The days of crypto’s regulatory Wild West are over. With increasingly harmonized rules around AML compliance cryptocurrency, platforms are expected not only to know their customers but to know their chains, transactions, and obligations.
Robust implementation goes beyond checklists – it embeds operational integrity into the daily mechanics of a crypto business.
Why AML Compliance Matters
Anti-money laundering compliance provides the structural foundation for trust and legitimacy across the crypto space – not merely fulfilling regulatory requirements. As cryptocurrencies continue to gain mainstream traction, exchanges, custodians, and DeFi platforms must embed AML practices into their core operations.
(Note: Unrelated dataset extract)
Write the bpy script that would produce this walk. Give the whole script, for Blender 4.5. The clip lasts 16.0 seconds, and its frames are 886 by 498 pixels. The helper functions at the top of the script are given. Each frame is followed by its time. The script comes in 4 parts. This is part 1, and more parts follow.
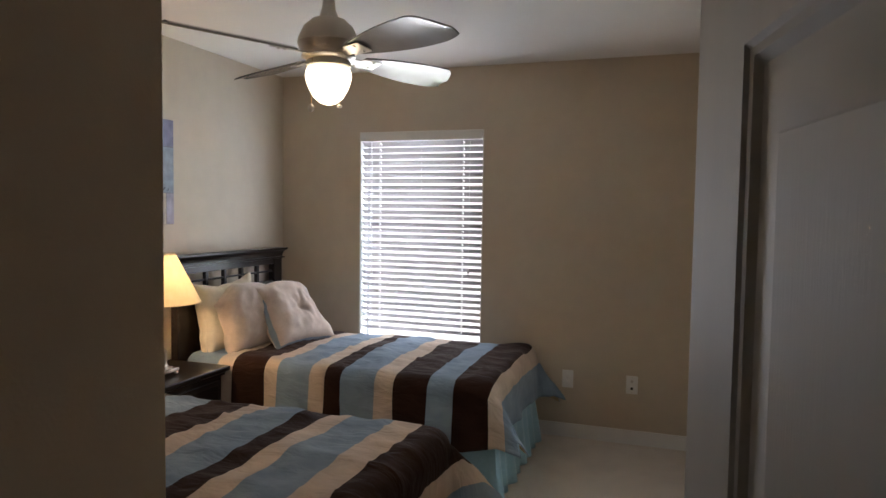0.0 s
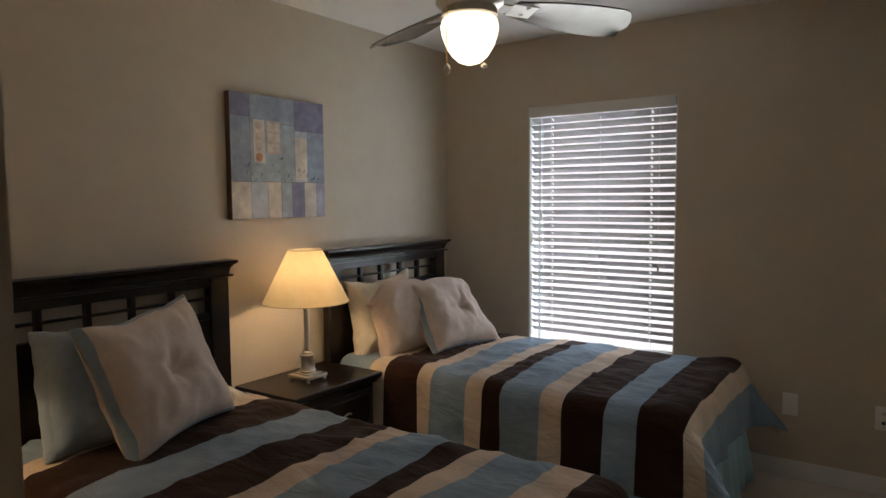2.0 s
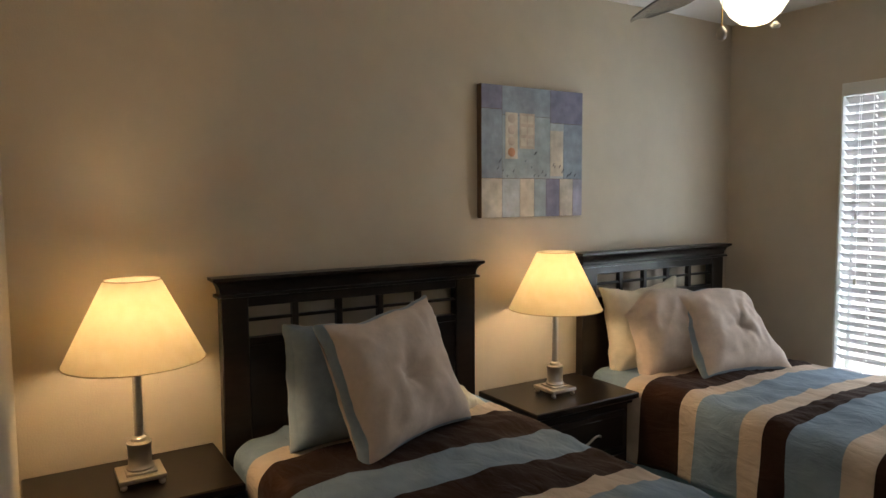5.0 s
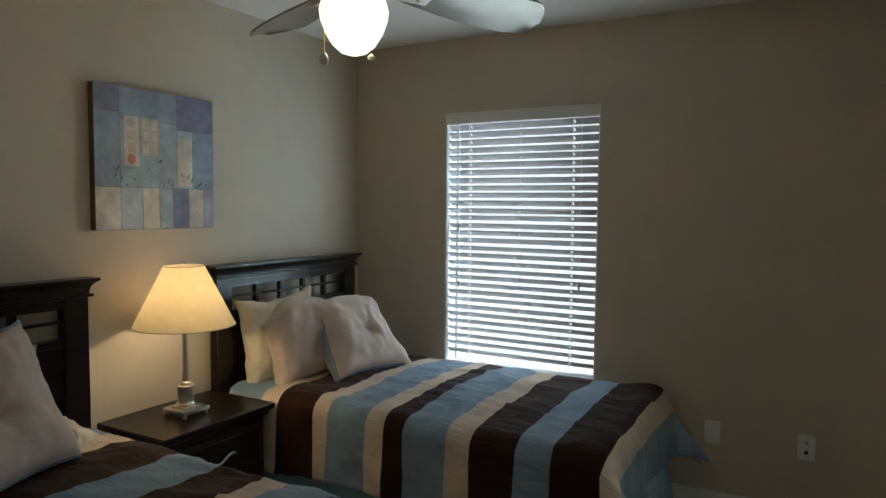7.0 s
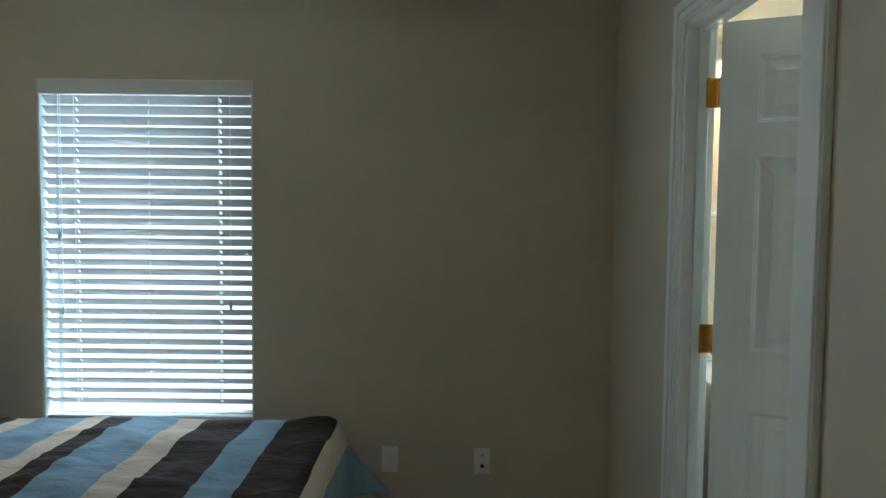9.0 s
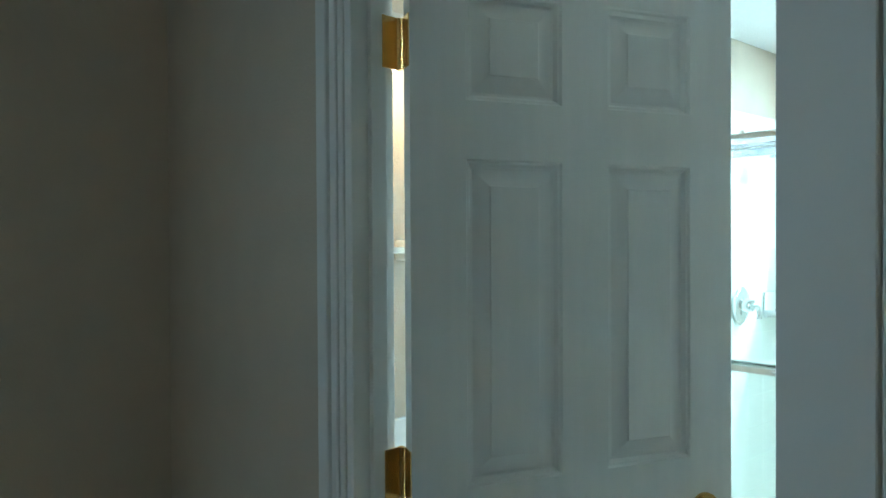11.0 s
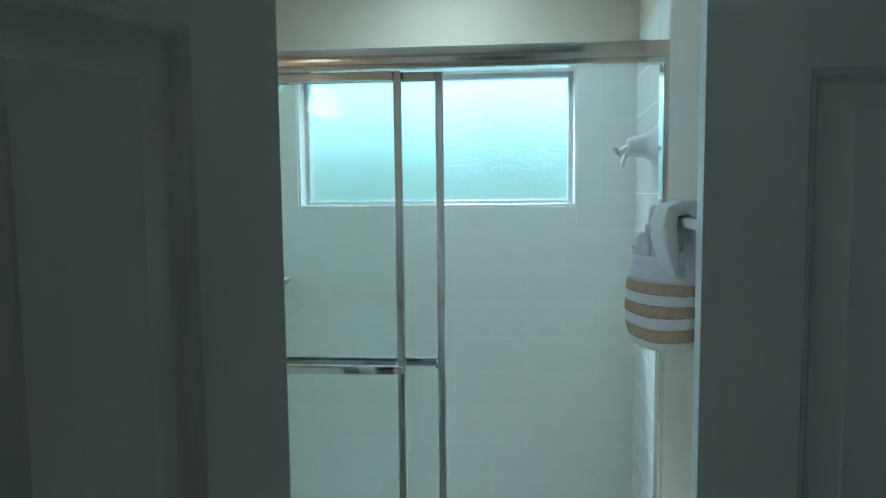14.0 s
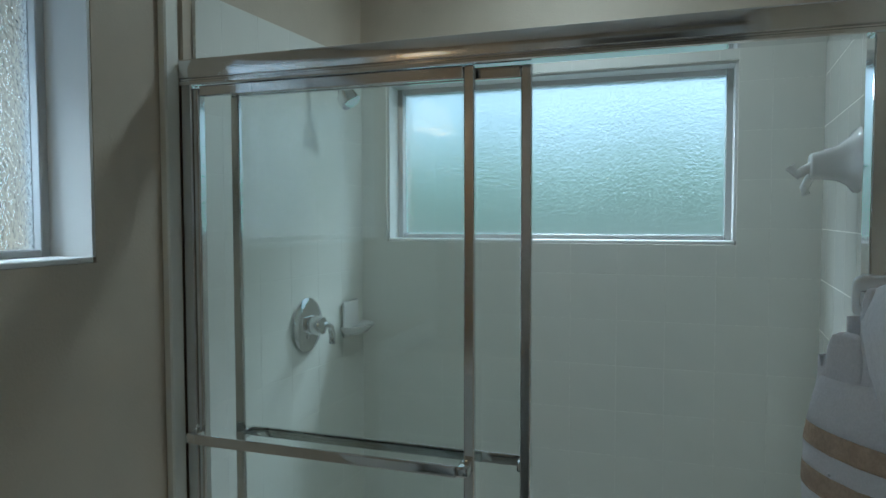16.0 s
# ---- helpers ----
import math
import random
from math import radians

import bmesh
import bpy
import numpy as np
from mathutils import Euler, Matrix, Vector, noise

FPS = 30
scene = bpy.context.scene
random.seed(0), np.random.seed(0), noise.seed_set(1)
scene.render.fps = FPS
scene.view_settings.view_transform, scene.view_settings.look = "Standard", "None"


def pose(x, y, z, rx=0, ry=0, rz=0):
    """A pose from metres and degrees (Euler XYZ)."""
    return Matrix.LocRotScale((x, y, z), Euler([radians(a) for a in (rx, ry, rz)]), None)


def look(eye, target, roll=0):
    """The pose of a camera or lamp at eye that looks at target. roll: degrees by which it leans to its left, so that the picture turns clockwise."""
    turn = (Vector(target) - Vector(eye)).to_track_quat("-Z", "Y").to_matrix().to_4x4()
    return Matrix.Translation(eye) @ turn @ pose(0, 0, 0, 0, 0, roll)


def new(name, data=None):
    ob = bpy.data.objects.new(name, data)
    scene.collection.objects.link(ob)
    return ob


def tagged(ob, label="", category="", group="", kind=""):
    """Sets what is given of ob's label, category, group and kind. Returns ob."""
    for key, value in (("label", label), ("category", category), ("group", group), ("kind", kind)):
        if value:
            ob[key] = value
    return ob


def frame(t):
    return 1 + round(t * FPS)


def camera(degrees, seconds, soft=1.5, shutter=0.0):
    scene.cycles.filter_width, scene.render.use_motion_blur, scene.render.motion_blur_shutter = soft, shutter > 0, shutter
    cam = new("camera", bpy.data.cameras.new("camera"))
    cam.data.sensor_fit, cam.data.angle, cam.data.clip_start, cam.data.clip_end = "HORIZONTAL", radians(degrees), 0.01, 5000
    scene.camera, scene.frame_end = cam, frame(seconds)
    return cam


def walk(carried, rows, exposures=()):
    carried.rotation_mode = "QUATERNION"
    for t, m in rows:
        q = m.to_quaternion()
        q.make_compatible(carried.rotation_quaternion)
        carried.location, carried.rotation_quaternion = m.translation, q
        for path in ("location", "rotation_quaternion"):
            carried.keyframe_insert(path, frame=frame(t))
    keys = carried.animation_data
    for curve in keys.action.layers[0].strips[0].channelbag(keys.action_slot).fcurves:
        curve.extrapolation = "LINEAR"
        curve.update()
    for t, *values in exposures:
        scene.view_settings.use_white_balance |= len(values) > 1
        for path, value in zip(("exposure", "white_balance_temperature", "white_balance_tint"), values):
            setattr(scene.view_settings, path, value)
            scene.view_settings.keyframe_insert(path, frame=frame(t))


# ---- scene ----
cam = camera(66.8, 16.0)
PATH = [
    (0, (2.779, -4.38, 1.458), (2.13, -2.491, 1.349), 0.8),
    (0.5, (2.756, -4.191, 1.479), (2.063, -2.318, 1.371), 1.0),
    (1, (2.706, -3.999, 1.465), (1.897, -2.173, 1.351), 0.9),
    (1.5, (2.635, -3.878, 1.46), (1.648, -2.143, 1.328), 0.1),
    (2, (2.625, -3.816, 1.46), (1.486, -2.178, 1.309), -0.5),
    (2.5, (2.6, -3.726, 1.456), (1.35, -2.175, 1.283), -0.6),
    (3, (2.511, -3.607, 1.447), (1.063, -2.236, 1.287), -0.8),
    (3.2, (2.495, -3.586, 1.458), (0.972, -2.3, 1.294), -0.8),
    (5.3, (2.491, -3.535, 1.473), (0.798, -2.481, 1.316), -0.4),
    (5.5, (2.494, -3.532, 1.488), (0.867, -2.381, 1.321), -0.3),
    (6, (2.519, -3.543, 1.48), (1.087, -2.155, 1.328), 0.2),
    (6.5, (2.562, -3.538, 1.487), (1.394, -1.921, 1.347), 0.5),
    (7, (2.573, -3.476, 1.478), (1.596, -1.735, 1.351), 0.5),
    (7.5, (2.584, -3.326, 1.471), (1.824, -1.48, 1.354), 0.1),
    (8, (2.564, -3.198, 1.448), (1.991, -1.284, 1.343), 0.1),
    (8.5, (2.451, -3.051, 1.459), (2.124, -1.081, 1.343), 0.5),
    (9, (2.364, -2.898, 1.464), (2.371, -0.9, 1.357), 0.6),
    (9.2, (2.353, -2.816, 1.47), (2.503, -0.825, 1.356), 0.5),
    (11.3, (2.525, -1.642, 1.5), (4.021, -0.315, 1.48), -0.6),
    (11.5, (2.592, -1.582, 1.512), (4.176, -0.361, 1.487), -0.7),
    (12, (2.662, -1.486, 1.504), (4.437, -0.564, 1.481), -0.2),
    (12.5, (2.7, -1.388, 1.509), (4.64, -0.906, 1.44), -0.3),
    (13, (2.812, -1.361, 1.503), (4.789, -1.083, 1.382), 0.0),
    (13.5, (3.009, -1.368, 1.501), (4.991, -1.141, 1.355), -0.4),
    (14, (3.2, -1.357, 1.501), (5.185, -1.177, 1.333), -0.6),
    (14.5, (3.42, -1.341, 1.501), (5.407, -1.165, 1.368), -0.5),
    (15, (3.563, -1.367, 1.513), (5.547, -1.137, 1.405), -0.1),
    (15.5, (3.702, -1.411, 1.53), (5.652, -0.981, 1.436), -0.2),
    (16, (3.756, -1.457, 1.529), (5.65, -0.824, 1.433), -0.1),
]
EXPOSURES = [(0, 0.33, 6250, 16), (1, 0.12, 6250, 15), (2.5, -0.5, 6500, 13), (3.2, -0.28, 6500, 12), (5.5, 0.0, 6350, 8), (6, -0.17, 6050, 5), (6.5, -0.5, 5850, 3), (7, -0.42, 5800, 0), (8, -0.25, 5500, -6), (9, -0.05, 5200, -8),
             (11.3, -0.38, 4600, -14), (11.6, -0.58, 4550, -15), (12, -1.28, 4400, -18), (12.5, -1.85, 4450, -18), (13.5, -2.08, 4650, -15), (14.5, -2.4, 4850, -8), (15, -2.78, 4900, -4), (16, -3.1, 5250, 1)]
walk(cam, [(t, look(eye, target, roll)) for t, eye, target, roll in PATH], EXPOSURES)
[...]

According to the IMF, up to 5% of global GDP may be tied to illicit financial flows. Without proper AML frameworks, crypto platforms risk becoming conduits for money laundering, terrorist financing, and tax evasion, exposing themselves to fines, bans, or criminal prosecution.
Beyond legal consequences, weak AML practices damage user confidence and limit access to institutional partnerships and banking services. In an ecosystem built on transparency and decentralization, robust AML protocols are what separates reputable players from high-risk operations.
For any crypto business aiming to operate across borders or interface with fiat systems, cryptocurrency AML compliance is now a regulatory necessity.
The Crypto Travel Rule and Its Impact on AML
The Travel Rule reinforces the very core of AML for crypto by requiring VASPs to trace not just the transaction, but the people behind it. Unlike traditional blockchain transparency – which reveals wallet flows but not identities – the Travel Rule embeds crypto AML compliance into the infrastructure of value transfer.
By forcing exchanges and custodians to collect and transmit personal data, the rule closes a loophole long exploited for anonymous laundering. Instead of flagging suspicious activity after the fact, AML now starts with preemptive identity verification.
With rising regulatory pressure, Travel Rule compliance has become a baseline requirement for accessing regulated crypto markets worldwide.